Written exercise: Print each line of the listing once more, precisely as given.

— Start Recorded information —

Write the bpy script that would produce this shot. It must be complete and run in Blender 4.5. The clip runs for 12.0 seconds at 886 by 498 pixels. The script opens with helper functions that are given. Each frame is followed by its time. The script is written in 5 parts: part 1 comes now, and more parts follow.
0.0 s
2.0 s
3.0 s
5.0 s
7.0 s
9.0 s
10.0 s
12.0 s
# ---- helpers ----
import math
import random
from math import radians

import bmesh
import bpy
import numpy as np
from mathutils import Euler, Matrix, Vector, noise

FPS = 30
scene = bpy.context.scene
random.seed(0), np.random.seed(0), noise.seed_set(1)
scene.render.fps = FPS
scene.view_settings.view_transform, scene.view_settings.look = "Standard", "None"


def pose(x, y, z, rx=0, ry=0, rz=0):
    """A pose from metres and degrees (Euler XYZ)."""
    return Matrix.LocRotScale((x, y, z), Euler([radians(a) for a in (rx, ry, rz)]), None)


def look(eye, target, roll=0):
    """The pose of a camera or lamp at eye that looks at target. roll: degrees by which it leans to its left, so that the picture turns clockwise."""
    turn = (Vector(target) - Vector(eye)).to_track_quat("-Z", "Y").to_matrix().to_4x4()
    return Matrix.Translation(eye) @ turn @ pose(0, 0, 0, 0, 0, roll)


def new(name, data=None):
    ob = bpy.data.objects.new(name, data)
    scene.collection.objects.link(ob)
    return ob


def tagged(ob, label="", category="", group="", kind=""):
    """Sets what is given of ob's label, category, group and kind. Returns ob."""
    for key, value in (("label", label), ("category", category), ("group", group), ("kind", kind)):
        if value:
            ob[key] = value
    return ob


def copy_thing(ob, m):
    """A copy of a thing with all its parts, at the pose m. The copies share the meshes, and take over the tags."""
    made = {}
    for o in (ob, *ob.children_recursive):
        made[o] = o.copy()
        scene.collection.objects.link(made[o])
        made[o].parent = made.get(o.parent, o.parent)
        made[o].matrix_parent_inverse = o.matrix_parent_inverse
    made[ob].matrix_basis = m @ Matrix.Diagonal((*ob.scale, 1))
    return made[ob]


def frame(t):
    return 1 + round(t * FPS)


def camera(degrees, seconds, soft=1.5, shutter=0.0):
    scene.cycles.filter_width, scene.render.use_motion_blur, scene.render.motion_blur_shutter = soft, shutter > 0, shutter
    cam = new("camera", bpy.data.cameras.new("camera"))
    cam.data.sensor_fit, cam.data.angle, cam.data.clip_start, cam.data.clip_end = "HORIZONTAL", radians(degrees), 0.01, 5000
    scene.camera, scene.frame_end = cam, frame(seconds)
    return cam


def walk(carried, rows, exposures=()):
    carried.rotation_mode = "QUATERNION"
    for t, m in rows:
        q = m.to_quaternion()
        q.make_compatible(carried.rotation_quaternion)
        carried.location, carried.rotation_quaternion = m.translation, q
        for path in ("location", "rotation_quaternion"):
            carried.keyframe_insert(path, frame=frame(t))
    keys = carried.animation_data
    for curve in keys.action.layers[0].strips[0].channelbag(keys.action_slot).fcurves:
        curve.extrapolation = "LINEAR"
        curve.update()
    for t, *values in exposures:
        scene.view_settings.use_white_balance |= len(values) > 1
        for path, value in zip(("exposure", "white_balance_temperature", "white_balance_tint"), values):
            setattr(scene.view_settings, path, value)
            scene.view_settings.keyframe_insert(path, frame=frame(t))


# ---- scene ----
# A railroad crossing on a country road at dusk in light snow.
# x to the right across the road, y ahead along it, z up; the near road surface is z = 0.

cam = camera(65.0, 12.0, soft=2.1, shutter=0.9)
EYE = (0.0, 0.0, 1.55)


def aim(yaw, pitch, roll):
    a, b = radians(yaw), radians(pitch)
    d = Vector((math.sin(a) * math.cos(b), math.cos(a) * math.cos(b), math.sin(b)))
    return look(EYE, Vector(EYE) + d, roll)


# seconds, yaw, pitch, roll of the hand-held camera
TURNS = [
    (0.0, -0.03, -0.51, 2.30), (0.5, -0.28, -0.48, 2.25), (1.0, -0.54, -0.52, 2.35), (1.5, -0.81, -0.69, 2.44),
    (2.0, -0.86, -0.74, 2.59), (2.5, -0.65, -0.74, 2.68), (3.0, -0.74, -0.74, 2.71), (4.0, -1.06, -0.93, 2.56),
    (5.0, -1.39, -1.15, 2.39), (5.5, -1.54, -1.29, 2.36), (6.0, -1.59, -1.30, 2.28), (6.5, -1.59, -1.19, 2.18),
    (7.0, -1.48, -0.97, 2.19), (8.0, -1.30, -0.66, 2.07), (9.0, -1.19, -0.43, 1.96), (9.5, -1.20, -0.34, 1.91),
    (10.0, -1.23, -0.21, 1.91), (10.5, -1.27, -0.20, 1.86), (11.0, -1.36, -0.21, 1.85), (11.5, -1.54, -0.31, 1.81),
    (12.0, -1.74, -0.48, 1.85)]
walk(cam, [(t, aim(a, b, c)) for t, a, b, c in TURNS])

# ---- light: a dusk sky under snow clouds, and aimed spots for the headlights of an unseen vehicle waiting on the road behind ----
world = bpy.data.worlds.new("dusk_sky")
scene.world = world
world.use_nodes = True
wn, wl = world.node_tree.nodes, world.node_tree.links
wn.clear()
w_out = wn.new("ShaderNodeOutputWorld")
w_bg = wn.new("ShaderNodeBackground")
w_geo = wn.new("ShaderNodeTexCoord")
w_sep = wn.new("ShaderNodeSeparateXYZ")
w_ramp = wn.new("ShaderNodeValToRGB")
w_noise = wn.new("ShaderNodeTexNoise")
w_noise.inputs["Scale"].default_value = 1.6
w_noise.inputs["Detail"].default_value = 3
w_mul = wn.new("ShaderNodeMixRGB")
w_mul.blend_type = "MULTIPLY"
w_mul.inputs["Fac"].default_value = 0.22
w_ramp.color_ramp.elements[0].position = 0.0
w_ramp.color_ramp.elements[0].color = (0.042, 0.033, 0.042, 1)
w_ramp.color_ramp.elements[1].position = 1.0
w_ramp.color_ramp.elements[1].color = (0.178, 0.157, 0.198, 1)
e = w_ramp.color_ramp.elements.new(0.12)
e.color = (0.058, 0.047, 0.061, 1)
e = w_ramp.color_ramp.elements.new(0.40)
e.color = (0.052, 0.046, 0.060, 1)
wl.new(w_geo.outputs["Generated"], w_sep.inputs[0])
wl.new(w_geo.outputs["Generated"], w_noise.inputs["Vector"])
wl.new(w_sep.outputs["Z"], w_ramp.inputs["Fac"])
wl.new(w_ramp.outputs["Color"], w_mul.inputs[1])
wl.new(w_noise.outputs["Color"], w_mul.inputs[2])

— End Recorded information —

Response to the task:
Write the bpy script that would produce this shot. It must be complete and run in Blender 4.5. The clip runs for 12.0 seconds at 886 by 498 pixels. The script opens with helper functions that are given. Each frame is followed by its time. The script is written in 5 parts: part 1 comes now, and more parts follow.
0.0 s
2.0 s
3.0 s
5.0 s
7.0 s
9.0 s
10.0 s
12.0 s
# ---- helpers ----
import math
import random
from math import radians

import bmesh
import bpy
import numpy as np
from mathutils import Euler, Matrix, Vector, noise

FPS = 30
scene = bpy.context.scene
random.seed(0), np.random.seed(0), noise.seed_set(1)
scene.render.fps = FPS
scene.view_settings.view_transform, scene.view_settings.look = "Standard", "None"


def pose(x, y, z, rx=0, ry=0, rz=0):
    """A pose from metres and degrees (Euler XYZ)."""
    return Matrix.LocRotScale((x, y, z), Euler([radians(a) for a in (rx, ry, rz)]), None)


def look(eye, target, roll=0):
    """The pose of a camera or lamp at eye that looks at target. roll: degrees by which it leans to its left, so that the picture turns clockwise."""
    turn = (Vector(target) - Vector(eye)).to_track_quat("-Z", "Y").to_matrix().to_4x4()
    return Matrix.Translation(eye) @ turn @ pose(0, 0, 0, 0, 0, roll)


def new(name, data=None):
    ob = bpy.data.objects.new(name, data)
    scene.collection.objects.link(ob)
    return ob


def tagged(ob, label="", category="", group="", kind=""):
    """Sets what is given of ob's label, category, group and kind. Returns ob."""
    for key, value in (("label", label), ("category", category), ("group", group), ("kind", kind)):
        if value:
            ob[key] = value
    return ob


def copy_thing(ob, m):
    """A copy of a thing with all its parts, at the pose m. The copies share the meshes, and take over the tags."""
    made = {}
    for o in (ob, *ob.children_recursive):
        made[o] = o.copy()
        scene.collection.objects.link(made[o])
        made[o].parent = made.get(o.parent, o.parent)
        made[o].matrix_parent_inverse = o.matrix_parent_inverse
    made[ob].matrix_basis = m @ Matrix.Diagonal((*ob.scale, 1))
    return made[ob]


def frame(t):
    return 1 + round(t * FPS)


def camera(degrees, seconds, soft=1.5, shutter=0.0):
    scene.cycles.filter_width, scene.render.use_motion_blur, scene.render.motion_blur_shutter = soft, shutter > 0, shutter
    cam = new("camera", bpy.data.cameras.new("camera"))
    cam.data.sensor_fit, cam.data.angle, cam.data.clip_start, cam.data.clip_end = "HORIZONTAL", radians(degrees), 0.01, 5000
    scene.camera, scene.frame_end = cam, frame(seconds)
    return cam


def walk(carried, rows, exposures=()):
    carried.rotation_mode = "QUATERNION"
    for t, m in rows:
        q = m.to_quaternion()
        q.make_compatible(carried.rotation_quaternion)
        carried.location, carried.rotation_quaternion = m.translation, q
        for path in ("location", "rotation_quaternion"):
            carried.keyframe_insert(path, frame=frame(t))
    keys = carried.animation_data
    for curve in keys.action.layers[0].strips[0].channelbag(keys.action_slot).fcurves:
        curve.extrapolation = "LINEAR"
        curve.update()
    for t, *values in exposures:
        scene.view_settings.use_white_balance |= len(values) > 1
        for path, value in zip(("exposure", "white_balance_temperature", "white_balance_tint"), values):
            setattr(scene.view_settings, path, value)
            scene.view_settings.keyframe_insert(path, frame=frame(t))


# ---- scene ----
# A railroad crossing on a country road at dusk in light snow.
# x to the right across the road, y ahead along it, z up; the near road surface is z = 0.

cam = camera(65.0, 12.0, soft=2.1, shutter=0.9)
EYE = (0.0, 0.0, 1.55)


def aim(yaw, pitch, roll):
    a, b = radians(yaw), radians(pitch)
    d = Vector((math.sin(a) * math.cos(b), math.cos(a) * math.cos(b), math.sin(b)))
    return look(EYE, Vector(EYE) + d, roll)


# seconds, yaw, pitch, roll of the hand-held camera
TURNS = [
    (0.0, -0.03, -0.51, 2.30), (0.5, -0.28, -0.48, 2.25), (1.0, -0.54, -0.52, 2.35), (1.5, -0.81, -0.69, 2.44),
    (2.0, -0.86, -0.74, 2.59), (2.5, -0.65, -0.74, 2.68), (3.0, -0.74, -0.74, 2.71), (4.0, -1.06, -0.93, 2.56),
    (5.0, -1.39, -1.15, 2.39), (5.5, -1.54, -1.29, 2.36), (6.0, -1.59, -1.30, 2.28), (6.5, -1.59, -1.19, 2.18),
    (7.0, -1.48, -0.97, 2.19), (8.0, -1.30, -0.66, 2.07), (9.0, -1.19, -0.43, 1.96), (9.5, -1.20, -0.34, 1.91),
    (10.0, -1.23, -0.21, 1.91), (10.5, -1.27, -0.20, 1.86), (11.0, -1.36, -0.21, 1.85), (11.5, -1.54, -0.31, 1.81),
    (12.0, -1.74, -0.48, 1.85)]
walk(cam, [(t, aim(a, b, c)) for t, a, b, c in TURNS])

# ---- light: a dusk sky under snow clouds, and aimed spots for the headlights of an unseen vehicle waiting on the road behind ----
world = bpy.data.worlds.new("dusk_sky")
scene.world = world
world.use_nodes = True
wn, wl = world.node_tree.nodes, world.node_tree.links
wn.clear()
w_out = wn.new("ShaderNodeOutputWorld")
w_bg = wn.new("ShaderNodeBackground")
w_geo = wn.new("ShaderNodeTexCoord")
w_sep = wn.new("ShaderNodeSeparateXYZ")
w_ramp = wn.new("ShaderNodeValToRGB")
w_noise = wn.new("ShaderNodeTexNoise")
w_noise.inputs["Scale"].default_value = 1.6
w_noise.inputs["Detail"].default_value = 3
w_mul = wn.new("ShaderNodeMixRGB")
w_mul.blend_type = "MULTIPLY"
w_mul.inputs["Fac"].default_value = 0.22
w_ramp.color_ramp.elements[0].position = 0.0
w_ramp.color_ramp.elements[0].color = (0.042, 0.033, 0.042, 1)
w_ramp.color_ramp.elements[1].position = 1.0
w_ramp.color_ramp.elements[1].color = (0.178, 0.157, 0.198, 1)
e = w_ramp.color_ramp.elements.new(0.12)
e.color = (0.058, 0.047, 0.061, 1)
e = w_ramp.color_ramp.elements.new(0.40)
e.color = (0.052, 0.046, 0.060, 1)
wl.new(w_geo.outputs["Generated"], w_sep.inputs[0])
wl.new(w_geo.outputs["Generated"], w_noise.inputs["Vector"])
wl.new(w_sep.outputs["Z"], w_ramp.inputs["Fac"])
wl.new(w_ramp.outputs["Color"], w_mul.inputs[1])
wl.new(w_noise.outputs["Color"], w_mul.inputs[2])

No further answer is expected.